Trump Not Planning New Offer for ‘Dreamers’ in State of Union, Official Says

  • Also will avoid Mueller probe, Russia election meddling
  • Has spent Monday and Tuesday running through address

What Is DACA and Why Is Trump Ending It?

President Donald Trump won’t announce in his State of the Union address Tuesday that he’s extending protections against deportation for young immigrants brought to the U.S. as children, a key policy goal of Democrats, an administration official said.

Trump also will avoid any reference to Russian interference in the 2016 presidential election, Special Counsel Robert Mueller’s investigation into possible collusion between Trump campaign officials and Russians, or a House Republican memorandum criticizing FBI counter-intelligence surveillance of Trump campaign officials, said another person familiar with his plans.

Those strategic decisions keep the address clear of the biggest political controversy hanging over the administration. It also forgoes a moment to extend an olive branch to Democrats on one of the most visible and contentious policy issues separating the parties -- how to handle the so-called Dreamers -- which led was the core issue behind the three-day government shutdown earlier this month.

While Trump has said he wants to help Dreamers, the official said the president doesn’t plan to use the nationally-televised moment to move back a Mar. 5 deadline he set for ending their protections.

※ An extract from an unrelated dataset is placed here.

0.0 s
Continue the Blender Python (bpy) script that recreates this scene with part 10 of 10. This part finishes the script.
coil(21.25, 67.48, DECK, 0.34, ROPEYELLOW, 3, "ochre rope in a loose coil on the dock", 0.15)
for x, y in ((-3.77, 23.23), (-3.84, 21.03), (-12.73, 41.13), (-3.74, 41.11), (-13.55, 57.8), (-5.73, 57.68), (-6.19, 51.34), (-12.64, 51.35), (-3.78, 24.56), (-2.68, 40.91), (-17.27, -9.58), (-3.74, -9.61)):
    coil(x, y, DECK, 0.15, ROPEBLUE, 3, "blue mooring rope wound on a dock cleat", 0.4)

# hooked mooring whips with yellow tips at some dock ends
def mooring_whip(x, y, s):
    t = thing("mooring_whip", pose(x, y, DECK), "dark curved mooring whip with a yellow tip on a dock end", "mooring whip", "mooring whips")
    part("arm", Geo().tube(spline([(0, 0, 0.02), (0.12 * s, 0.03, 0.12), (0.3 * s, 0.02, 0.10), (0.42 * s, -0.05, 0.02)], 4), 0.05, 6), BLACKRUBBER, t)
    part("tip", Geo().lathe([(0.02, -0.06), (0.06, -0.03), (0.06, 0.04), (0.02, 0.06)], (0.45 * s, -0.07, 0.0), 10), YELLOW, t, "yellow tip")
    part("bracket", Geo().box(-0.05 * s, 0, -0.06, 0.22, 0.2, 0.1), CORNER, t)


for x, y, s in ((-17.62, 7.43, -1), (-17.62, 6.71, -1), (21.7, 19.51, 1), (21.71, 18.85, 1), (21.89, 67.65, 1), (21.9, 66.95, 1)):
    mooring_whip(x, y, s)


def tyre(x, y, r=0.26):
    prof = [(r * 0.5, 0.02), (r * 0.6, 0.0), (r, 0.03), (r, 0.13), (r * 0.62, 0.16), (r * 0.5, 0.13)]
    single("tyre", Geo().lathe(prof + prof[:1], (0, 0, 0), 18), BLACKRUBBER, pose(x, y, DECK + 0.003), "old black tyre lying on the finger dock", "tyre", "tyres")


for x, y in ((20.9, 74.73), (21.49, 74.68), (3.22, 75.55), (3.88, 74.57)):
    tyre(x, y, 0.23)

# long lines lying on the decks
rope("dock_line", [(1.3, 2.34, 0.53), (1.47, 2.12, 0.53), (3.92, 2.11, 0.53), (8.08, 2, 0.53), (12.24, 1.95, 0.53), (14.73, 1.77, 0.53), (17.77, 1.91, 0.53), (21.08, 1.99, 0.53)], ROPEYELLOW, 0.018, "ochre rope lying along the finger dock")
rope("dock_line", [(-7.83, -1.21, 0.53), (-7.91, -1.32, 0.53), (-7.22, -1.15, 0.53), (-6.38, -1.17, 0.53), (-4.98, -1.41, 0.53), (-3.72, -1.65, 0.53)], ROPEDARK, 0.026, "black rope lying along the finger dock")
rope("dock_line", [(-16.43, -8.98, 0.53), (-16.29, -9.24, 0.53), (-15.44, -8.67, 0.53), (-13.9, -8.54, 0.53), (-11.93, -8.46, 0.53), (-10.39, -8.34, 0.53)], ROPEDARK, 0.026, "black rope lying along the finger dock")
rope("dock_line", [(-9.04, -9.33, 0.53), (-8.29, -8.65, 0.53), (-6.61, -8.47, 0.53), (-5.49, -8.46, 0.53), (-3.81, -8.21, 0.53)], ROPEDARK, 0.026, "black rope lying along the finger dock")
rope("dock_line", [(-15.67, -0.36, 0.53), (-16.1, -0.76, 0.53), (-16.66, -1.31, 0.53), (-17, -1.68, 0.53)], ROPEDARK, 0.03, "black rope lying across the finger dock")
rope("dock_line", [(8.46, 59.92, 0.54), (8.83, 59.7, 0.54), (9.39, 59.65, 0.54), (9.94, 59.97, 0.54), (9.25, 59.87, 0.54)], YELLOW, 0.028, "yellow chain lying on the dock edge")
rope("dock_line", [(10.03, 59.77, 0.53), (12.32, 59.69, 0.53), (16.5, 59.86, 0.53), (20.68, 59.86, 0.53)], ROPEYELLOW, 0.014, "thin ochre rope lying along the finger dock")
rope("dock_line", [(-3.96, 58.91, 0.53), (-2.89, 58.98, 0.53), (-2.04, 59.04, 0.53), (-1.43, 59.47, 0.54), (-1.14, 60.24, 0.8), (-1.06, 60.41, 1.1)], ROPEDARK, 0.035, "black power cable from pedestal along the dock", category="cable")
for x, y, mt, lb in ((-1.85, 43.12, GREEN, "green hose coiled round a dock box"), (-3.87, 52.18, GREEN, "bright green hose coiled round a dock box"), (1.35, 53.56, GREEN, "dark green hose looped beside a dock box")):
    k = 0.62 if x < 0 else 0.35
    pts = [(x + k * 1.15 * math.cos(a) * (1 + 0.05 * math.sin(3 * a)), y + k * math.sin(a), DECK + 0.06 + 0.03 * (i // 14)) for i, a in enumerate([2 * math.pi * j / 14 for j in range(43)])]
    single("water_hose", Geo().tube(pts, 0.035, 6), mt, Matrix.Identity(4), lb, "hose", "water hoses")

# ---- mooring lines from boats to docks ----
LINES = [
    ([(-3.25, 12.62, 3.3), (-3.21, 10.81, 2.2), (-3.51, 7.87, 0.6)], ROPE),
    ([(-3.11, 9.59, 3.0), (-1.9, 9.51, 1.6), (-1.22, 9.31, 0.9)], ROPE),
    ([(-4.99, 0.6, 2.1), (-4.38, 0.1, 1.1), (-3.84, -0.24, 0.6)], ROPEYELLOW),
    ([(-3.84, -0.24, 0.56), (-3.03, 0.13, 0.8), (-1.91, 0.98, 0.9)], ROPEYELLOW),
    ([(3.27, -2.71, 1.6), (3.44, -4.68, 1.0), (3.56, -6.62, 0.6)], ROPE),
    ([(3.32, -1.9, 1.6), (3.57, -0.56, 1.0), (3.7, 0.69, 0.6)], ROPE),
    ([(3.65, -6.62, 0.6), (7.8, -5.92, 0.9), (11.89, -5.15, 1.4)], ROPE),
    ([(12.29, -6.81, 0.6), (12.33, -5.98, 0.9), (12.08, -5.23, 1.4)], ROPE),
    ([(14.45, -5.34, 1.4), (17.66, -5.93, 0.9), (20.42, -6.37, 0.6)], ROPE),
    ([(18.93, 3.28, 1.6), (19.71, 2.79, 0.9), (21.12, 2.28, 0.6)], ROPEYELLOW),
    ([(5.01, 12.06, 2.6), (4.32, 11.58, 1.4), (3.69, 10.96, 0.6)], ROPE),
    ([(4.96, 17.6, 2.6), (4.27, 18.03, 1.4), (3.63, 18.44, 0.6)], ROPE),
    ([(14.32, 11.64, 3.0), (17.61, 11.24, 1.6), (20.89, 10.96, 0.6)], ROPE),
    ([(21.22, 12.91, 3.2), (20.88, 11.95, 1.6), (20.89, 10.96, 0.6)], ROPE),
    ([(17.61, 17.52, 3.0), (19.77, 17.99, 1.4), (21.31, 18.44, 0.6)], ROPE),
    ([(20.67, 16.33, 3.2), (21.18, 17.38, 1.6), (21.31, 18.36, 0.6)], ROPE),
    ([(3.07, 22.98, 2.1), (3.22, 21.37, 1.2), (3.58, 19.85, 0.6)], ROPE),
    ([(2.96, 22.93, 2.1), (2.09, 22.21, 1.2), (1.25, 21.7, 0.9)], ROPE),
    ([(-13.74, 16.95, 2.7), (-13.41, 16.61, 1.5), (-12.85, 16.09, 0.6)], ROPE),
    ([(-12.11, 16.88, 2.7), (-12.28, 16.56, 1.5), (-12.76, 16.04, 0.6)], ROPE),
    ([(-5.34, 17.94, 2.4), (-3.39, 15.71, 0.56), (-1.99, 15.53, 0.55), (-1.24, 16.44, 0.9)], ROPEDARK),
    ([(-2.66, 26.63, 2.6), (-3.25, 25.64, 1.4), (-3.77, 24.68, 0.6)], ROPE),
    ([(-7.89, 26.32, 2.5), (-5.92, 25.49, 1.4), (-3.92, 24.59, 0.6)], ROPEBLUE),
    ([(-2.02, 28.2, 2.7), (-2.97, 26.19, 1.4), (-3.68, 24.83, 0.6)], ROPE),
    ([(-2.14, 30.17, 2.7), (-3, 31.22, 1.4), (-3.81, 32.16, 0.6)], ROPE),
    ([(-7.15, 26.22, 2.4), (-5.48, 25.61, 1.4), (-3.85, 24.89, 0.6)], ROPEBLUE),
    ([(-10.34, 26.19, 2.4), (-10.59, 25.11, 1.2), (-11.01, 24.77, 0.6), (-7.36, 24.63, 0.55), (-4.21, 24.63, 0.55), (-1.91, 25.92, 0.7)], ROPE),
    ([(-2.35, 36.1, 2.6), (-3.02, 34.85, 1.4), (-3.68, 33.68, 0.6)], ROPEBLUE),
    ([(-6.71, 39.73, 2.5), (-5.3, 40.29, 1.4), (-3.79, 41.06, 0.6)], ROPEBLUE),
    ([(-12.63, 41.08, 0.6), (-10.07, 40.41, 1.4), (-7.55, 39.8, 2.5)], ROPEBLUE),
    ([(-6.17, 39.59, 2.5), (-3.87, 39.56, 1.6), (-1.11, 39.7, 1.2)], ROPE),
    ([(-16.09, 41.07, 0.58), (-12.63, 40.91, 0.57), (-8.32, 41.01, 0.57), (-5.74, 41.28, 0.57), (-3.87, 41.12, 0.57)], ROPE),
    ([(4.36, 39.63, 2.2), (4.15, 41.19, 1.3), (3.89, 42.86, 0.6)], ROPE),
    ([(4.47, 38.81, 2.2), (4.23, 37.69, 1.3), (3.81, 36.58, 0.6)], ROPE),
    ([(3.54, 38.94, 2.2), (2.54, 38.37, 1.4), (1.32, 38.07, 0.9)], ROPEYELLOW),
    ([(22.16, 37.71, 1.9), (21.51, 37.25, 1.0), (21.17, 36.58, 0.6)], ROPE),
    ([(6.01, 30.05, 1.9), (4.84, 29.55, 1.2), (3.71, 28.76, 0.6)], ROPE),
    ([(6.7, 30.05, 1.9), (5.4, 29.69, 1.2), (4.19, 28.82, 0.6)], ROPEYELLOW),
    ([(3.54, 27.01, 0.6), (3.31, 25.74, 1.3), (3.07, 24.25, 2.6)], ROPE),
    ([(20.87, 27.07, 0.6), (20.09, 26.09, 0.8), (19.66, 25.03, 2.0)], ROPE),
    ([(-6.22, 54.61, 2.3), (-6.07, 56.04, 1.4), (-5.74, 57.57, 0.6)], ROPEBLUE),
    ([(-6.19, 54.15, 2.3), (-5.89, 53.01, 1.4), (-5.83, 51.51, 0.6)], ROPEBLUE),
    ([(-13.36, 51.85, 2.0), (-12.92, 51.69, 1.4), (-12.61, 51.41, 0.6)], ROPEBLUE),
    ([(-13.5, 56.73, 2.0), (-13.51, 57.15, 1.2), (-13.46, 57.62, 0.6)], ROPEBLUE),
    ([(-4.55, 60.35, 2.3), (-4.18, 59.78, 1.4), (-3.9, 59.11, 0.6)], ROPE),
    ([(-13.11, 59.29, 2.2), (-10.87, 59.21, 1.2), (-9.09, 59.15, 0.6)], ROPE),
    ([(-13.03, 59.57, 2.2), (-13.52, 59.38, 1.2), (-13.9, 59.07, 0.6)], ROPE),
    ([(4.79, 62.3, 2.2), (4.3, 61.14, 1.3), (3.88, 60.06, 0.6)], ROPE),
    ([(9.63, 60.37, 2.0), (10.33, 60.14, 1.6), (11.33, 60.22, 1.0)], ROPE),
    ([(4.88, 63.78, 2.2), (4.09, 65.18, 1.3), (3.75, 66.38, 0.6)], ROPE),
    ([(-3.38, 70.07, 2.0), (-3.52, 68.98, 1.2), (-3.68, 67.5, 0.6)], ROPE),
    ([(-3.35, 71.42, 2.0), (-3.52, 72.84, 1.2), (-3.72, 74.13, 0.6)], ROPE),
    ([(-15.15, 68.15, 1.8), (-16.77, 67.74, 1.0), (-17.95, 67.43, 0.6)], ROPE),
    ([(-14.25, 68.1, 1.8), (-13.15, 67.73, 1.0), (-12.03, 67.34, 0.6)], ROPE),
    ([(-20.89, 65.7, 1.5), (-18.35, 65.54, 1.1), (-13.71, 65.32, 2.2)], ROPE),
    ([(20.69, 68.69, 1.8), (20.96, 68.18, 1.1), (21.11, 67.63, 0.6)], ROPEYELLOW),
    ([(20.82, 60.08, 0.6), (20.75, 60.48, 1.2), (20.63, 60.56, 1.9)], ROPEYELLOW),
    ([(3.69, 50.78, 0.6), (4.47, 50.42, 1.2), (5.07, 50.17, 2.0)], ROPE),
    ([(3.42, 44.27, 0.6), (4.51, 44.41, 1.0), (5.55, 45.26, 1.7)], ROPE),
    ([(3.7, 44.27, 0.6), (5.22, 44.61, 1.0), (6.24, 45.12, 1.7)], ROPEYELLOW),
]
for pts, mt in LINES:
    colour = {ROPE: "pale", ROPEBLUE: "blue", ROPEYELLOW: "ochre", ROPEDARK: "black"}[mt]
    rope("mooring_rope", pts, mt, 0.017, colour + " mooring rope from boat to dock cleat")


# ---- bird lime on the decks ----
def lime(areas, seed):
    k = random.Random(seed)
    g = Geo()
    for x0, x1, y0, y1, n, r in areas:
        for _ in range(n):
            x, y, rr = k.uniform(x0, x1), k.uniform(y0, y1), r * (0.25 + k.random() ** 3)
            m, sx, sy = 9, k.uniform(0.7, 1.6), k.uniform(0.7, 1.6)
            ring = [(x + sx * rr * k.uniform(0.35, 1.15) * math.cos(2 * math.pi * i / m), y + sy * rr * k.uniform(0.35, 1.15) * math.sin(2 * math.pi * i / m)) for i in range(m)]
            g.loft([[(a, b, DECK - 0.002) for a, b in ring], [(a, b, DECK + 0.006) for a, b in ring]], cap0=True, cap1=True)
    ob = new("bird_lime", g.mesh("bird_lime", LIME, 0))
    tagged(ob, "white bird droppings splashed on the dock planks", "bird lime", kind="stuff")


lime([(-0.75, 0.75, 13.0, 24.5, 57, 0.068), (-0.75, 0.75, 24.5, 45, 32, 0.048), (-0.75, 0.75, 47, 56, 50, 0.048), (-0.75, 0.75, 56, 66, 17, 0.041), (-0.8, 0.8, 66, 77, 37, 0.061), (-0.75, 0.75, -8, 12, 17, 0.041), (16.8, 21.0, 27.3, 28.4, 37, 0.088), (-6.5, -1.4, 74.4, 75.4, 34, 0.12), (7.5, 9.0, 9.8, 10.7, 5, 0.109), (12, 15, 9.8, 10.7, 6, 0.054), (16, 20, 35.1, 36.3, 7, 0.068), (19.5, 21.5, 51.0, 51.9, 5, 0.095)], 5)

The president will pass up that chance despite casting his address in a luncheon Friday with news anchors as an effort reach out to the opposition Democrats to try to unify the country. Democratic members of Congress plan to bring dozens of so-called Dreamers to the address as guests.

“I want to see our country united,” Trump told the anchors, according to the White House. “I would consider it a great achievement if we could make our country united.”

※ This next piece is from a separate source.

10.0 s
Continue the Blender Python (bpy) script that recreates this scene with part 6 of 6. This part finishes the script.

Trump spent Monday and Tuesday running through the speech, his first State of the Union address. In meetings, as a line comes to him, he has dashed off a note to himself on scrap paper, or has telephoned senior adviser Stephen Miller or staff secretary Rob Porter to dictate his idea, another administration official said.

Other key people helping on the speech have included Vice President Mike Pence, National Security Adviser H.R. McMaster, economic adviser Gary Cohn, and speechwriters Vince Haley and Ross Worthington, the official said.

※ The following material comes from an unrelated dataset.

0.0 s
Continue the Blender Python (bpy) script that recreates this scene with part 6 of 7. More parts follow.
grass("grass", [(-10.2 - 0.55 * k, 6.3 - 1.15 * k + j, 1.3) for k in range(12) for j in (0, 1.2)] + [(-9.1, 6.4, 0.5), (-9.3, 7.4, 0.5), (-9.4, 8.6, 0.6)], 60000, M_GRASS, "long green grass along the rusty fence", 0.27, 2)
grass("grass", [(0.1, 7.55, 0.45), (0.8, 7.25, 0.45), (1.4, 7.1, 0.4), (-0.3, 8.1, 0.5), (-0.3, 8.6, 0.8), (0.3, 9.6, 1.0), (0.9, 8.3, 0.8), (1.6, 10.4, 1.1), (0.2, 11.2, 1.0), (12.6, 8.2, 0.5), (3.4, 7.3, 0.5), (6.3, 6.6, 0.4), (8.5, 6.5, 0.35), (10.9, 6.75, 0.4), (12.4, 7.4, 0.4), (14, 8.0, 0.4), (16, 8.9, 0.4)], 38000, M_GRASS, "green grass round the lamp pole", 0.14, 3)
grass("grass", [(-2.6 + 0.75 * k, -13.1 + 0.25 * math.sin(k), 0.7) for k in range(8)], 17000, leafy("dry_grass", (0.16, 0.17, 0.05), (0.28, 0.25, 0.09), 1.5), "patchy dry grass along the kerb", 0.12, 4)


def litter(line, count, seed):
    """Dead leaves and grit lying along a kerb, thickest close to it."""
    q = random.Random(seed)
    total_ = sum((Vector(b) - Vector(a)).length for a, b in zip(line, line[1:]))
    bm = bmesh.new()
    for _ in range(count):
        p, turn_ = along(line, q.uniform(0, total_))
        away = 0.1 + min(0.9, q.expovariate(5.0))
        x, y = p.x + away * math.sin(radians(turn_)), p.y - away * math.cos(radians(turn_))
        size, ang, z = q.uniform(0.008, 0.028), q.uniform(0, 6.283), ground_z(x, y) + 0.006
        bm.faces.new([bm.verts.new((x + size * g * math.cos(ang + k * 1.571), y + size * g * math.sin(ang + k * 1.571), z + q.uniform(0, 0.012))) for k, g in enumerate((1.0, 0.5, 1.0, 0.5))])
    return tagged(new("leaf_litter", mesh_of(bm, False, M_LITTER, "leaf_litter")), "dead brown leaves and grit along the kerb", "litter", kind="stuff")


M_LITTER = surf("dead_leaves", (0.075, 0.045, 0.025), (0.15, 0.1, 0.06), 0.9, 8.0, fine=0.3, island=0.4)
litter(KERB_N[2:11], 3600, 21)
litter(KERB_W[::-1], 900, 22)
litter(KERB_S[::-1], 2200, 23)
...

Trump plans to use his speech to urge lawmakers to take action on immigration and infrastructure, and will aim to frame the issues in a way that can draw bipartisan support, White House officials said in previews of the speech. 

Democrats have criticized the administration’s demands on immigration, released late last week. The White House proposed giving 1.8 million undocumented immigrants a path to citizenship in exchange for drastically reducing visa preferences for family members of U.S. citizens, a $25 billion trust fund for a border wall and stepped-up immigration enforcement.

The administration hasn’t yet unveiled its infrastructure proposals, which had been promised in early-to-mid January.

The president also plans to talk up positive economic data and the tax overhaul passed late last year along party lines, advisers said.

Trump will speak a day after the FBI’s deputy director, Andrew McCabe, stepped down from his post after blistering criticism from Trump dating back to the 2016 presidential campaign. 

Republicans on the House Intelligence Committee voted Monday to a release a GOP-authored classified memo that alleges bias and counterintelligence abuses in government surveillance of people surrounding Trump. The White House is reviewing the document to determine whether it should be released and whether portions should be redacted.